Peur de perdre ou peur de gagner, il s’agit d’un handicap mental atrophie les capacités et brouille les intentions. Rater un geste technique facile, mal doser une passe à 2 mètres, faire une faute bête là où aucun danger n’imposait pareille réaction, aller à l’envers de tout sur un terrain, résulte de ce défaut de maîtrise qui s’installe quand les tripes se vident, que le cœur ne tient plus en place et qu’une sorte de brouillard enveloppe l’esprit. C’est là que le compétiteur perd ses repères, s’installe dans la confusion et attend la fin (n’importe laquelle) comme une délivrance.

Pour une bonne part, le Côte d’Ivoire-Sénégal de demain se jouera au niveau de cette charge émotionnelle. De part et d’autre d’ailleurs. Car quoi qu’en disent certains joueurs ivoiriens, ce match se dispute dans une sorte d’équilibre de la terreur. Quand une armée possède dix ogives nucléaires, il suffit que l’ennemi en possède deux pour disposer d’une capacité de destruction qui impose le respect et la prudence.

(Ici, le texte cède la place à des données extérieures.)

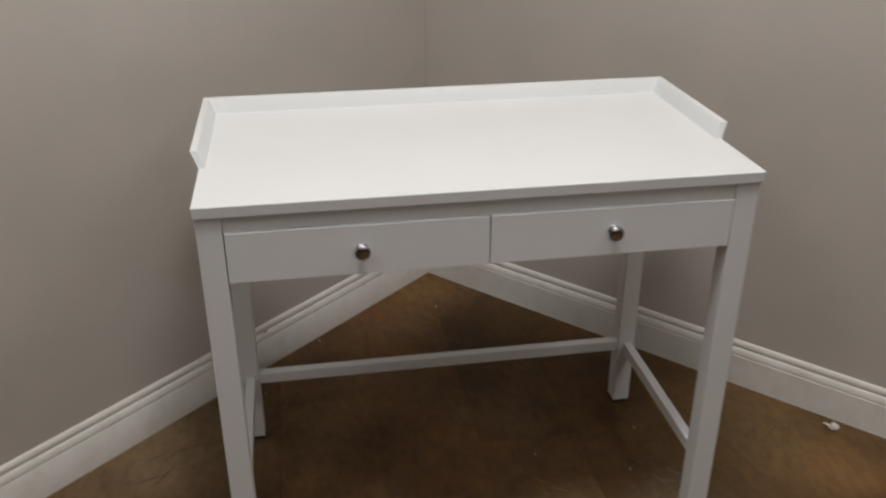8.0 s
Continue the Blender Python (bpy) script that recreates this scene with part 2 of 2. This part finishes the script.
T = WALL_T
wall("wall_west", room(-T, 0), room(ROOM_L + T, 0), -ALONG_R * T, "greige painted wall meeting another at the corner")
wall("wall_north", room(0, 0), room(0, ROOM_R + T), -ALONG_L * T, "greige painted wall with white baseboard")
# these two walls and the ceiling are unseen, added to bounce light
wall("added_wall_south", room(ROOM_L, 0), room(ROOM_L, ROOM_R + T), ALONG_L * T, "plain greige painted wall, unseen, added to close the room")
wall("added_wall_east", room(0, ROOM_R), room(ROOM_L, ROOM_R), ALONG_R * T, "plain greige painted wall, unseen, added to close the room")
ceiling = new("ceiling", mesh_of("ceiling", slab([room(0, 0), room(0, ROOM_R), room(ROOM_L, ROOM_R), room(ROOM_L, 0)], ROOM_H, ROOM_H + 0.1), CEILING))
tagged(ceiling, "plain white painted ceiling, unseen, added to bounce light", "ceiling", kind="structure")

# depth from the wall, height
BASE_PROFILE = [(0.0000, 0.0000), (0.0128, 0.0000), (0.0128, 0.0792), (0.0123, 0.0800), (0.0117, 0.0805), (0.0117, 0.0814), (0.0122, 0.0826), (0.0121, 0.0858), (0.0115, 0.0900), (0.0104, 0.0940), (0.0090, 0.0970), (0.0078, 0.0988), (0.0052, 0.0996), (0.0047, 0.1012), (0.0048, 0.1032), (0.0066, 0.1044), (0.0072, 0.1072), (0.0070, 0.1110), (0.0058, 0.1150), (0.0034, 0.1181), (0.0000, 0.1190)]


def baseboard(name, a, b, inward):
    bm = bmesh.new()
    rings = [[bm.verts.new(p + inward * d + Vector((0, 0, z))) for d, z in BASE_PROFILE] for p in (a, b)]
    k = len(BASE_PROFILE)
    for i in range(k):
        bm.faces.new((rings[0][i], rings[0][(i + 1) % k], rings[1][(i + 1) % k], rings[1][i]))
    bm.faces.new(rings[0])
    bm.faces.new(rings[1][::-1])
    ob = eased(new(name, mesh_of(name, bm, TRIM)), 32)
    return tagged(ob, "white painted moulded baseboard along the wall", "baseboard", kind="structure")


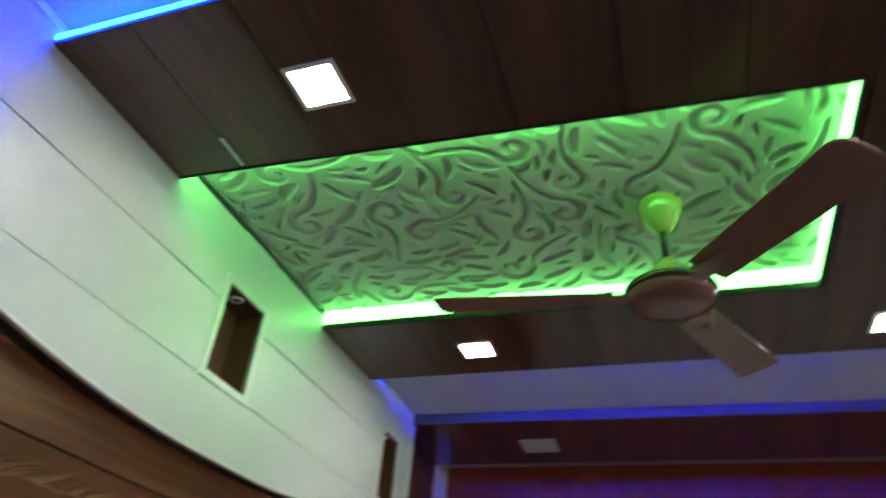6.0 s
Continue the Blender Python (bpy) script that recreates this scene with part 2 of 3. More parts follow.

On peut regarder les «Lions» et se dire que des hommes qui ont tant vécu peuvent bien être au-delà de ces sentiments primaires de manque de confiance en soi, de doute et de vide total. Mais ce n’est pas une question d’avoir joué dans un Wembley plein ou d’avoir survécu à l’enfer d’Old Trafford.

Abidjan est un petit stade de 35 000 places. Mais on peut créer un enfer avec moins que ça. Ce n’est pas une question d’insécurité générale, car avec les dispositions internationales actuelles, les coupe-gorge comme Surulele de Lagos où les «Lions» ont vécu avec feu Mawade Wade un après-midi d’horreur, en 1978,  relèvent de l’histoire. C’est une question de vécu.

L’enjeu ne tue pas le jeu. Il tue la capacité de jouer. C’est une situation d’inconfort qui peut annihiler les savoir-faire tant maîtrisés, parce que tout simplement on n’a  pas su mettre au même niveau de préparation l’énergie physique et la force mentale. Mais la vérité est que tout cela se construit en même temps que le footballeur grandit avec sa personnalité propre.

Peur physique (refus du combat) et peur émotionnelle (stress, trac, anxiété) ont souvent habité de grands footballeurs dont la pleine expression s’évanouissait dès que l’intensité, l’enjeu et les circonstances environnantes les sortaient de leur confort de jeu. Il y en a, par contre, eu d’autres chez qui la castagne était une seconde nature, quand la technique était la première.

Difficile de pointer du doigt dans le premier registre. Mais on est fort aise de citer Salif Diagne (ex-Niayes, Ja), Koto (Ja) et Abdoulaye Bâ (Jaraaf) dans le second. Comme eux, il y en a eu tant et tant qui ont construit leur Adn sur les terrains vagues faits de pierre et de sable, où les tibias étaient soumis aux attentats les plus inouïs, où l’arbitre se postait le plus près de la ligne de touche pour siffler la fin du match et prendre ses jambes à son coup, laissant derrière lui la mêlée finale des règlements de comptes. On pouvait perdre le match, rentrer comme une bande de guerriers et avoir plein à se raconter pour les nuits blanches à venir.

Etre de quelques coins populeux de Dakar, revenait à porter un label de caïd. On se suffisait d’un ou de deux joueurs de talent, tous les autres servaient à installer la terreur et à faire le vide. Dans les alvéoles de leurs semelles plastiques, on trouvait des cailloux enfoncés pour faire des crampons.

Le stade Félix Houphouët-Boigny ne sera pas un tel repaire de hors-la-loi. Mais pour y aller avec lucidité et sang-froid, il faudra avoir le courage d’être. Un match de guerriers, comme les «Lions» disent préparer, ne se décrètent pas. Il faut le porter. Courage.